▶ **Task inputs**:
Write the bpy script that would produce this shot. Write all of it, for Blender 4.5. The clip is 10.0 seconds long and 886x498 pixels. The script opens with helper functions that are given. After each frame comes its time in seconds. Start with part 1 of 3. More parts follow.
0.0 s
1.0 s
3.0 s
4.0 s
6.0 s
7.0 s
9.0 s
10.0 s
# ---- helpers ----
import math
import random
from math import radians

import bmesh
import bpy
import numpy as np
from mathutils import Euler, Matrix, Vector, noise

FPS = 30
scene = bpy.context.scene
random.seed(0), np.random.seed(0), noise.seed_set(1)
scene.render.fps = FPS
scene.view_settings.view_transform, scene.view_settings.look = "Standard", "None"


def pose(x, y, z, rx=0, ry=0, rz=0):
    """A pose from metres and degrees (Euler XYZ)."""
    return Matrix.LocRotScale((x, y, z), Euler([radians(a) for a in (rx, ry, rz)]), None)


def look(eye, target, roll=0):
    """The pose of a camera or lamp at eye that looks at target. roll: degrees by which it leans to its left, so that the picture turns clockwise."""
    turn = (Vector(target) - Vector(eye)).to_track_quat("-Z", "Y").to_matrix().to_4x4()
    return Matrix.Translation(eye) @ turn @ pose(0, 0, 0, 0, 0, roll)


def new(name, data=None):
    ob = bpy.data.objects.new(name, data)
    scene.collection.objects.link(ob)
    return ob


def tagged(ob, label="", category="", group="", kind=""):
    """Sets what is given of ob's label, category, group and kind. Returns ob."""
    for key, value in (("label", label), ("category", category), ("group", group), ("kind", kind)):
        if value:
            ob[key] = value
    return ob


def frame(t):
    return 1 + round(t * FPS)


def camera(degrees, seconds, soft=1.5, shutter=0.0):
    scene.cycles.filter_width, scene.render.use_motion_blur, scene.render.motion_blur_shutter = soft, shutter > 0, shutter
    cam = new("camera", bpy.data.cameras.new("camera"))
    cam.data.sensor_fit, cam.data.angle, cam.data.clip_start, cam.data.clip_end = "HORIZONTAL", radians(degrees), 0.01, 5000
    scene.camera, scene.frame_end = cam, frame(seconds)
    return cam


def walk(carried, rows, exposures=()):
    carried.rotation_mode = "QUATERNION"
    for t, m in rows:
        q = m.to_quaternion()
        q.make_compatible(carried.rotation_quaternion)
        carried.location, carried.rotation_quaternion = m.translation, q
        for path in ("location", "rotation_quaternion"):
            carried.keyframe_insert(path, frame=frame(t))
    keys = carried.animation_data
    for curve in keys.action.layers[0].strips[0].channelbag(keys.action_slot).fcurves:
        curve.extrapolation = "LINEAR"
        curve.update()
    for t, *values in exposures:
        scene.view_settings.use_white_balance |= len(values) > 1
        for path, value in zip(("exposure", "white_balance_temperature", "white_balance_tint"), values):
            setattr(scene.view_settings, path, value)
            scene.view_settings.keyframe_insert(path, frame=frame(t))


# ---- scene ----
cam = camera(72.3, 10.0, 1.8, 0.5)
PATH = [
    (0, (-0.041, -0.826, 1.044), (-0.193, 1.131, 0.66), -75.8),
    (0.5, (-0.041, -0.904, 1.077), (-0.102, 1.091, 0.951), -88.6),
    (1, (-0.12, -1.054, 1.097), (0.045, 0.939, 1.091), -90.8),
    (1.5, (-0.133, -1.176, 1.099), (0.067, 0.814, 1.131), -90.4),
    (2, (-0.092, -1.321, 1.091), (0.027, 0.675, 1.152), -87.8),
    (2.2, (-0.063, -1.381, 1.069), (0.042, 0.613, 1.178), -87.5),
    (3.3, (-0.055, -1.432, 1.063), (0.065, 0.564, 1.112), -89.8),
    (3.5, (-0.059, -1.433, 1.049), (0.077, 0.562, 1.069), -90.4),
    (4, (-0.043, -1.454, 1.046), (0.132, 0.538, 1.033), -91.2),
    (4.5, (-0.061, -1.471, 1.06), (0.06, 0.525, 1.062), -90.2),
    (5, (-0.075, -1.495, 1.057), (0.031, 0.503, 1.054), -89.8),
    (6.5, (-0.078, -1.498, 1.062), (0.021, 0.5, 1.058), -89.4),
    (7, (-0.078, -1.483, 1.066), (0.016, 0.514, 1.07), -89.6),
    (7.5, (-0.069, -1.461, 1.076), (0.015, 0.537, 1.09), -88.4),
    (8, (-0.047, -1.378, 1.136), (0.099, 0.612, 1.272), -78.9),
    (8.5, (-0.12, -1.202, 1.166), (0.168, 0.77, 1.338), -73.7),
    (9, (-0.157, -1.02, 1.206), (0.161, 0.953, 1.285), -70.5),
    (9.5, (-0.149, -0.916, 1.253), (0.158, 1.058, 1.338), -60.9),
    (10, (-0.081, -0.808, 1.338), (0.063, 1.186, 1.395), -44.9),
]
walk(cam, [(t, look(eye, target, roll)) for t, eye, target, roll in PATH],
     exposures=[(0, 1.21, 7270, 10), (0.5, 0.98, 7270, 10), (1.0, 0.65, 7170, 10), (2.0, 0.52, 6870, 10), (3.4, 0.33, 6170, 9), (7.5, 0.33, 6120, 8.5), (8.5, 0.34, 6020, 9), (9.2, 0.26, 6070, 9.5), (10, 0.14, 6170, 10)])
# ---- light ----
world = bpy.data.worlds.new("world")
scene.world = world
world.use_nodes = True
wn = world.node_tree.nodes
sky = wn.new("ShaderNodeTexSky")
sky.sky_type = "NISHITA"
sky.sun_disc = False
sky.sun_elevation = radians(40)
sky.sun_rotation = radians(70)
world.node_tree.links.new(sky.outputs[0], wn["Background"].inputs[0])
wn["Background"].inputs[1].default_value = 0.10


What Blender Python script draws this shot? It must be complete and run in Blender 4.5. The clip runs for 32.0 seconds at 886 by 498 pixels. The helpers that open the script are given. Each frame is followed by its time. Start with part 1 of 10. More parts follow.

▶ **Exercise**: Begin at the line that has "q.make_compatible(carried.rotation_quaternion)", stop after the line that has "scene.view_settings.use_white_balance |= len(values)", and repeat exactly those lines, nothing more.

▶ **Response to this exercise**:
        q.make_compatible(carried.rotation_quaternion)
        carried.location, carried.rotation_quaternion = m.translation, q
        for path in ("location", "rotation_quaternion"):
            carried.keyframe_insert(path, frame=frame(t))
    keys = carried.animation_data
    for curve in keys.action.layers[0].strips[0].channelbag(keys.action_slot).fcurves:
        curve.extrapolation = "LINEAR"
        curve.update()
    for t, *values in exposures:
        scene.view_settings.use_white_balance |= len(values) > 1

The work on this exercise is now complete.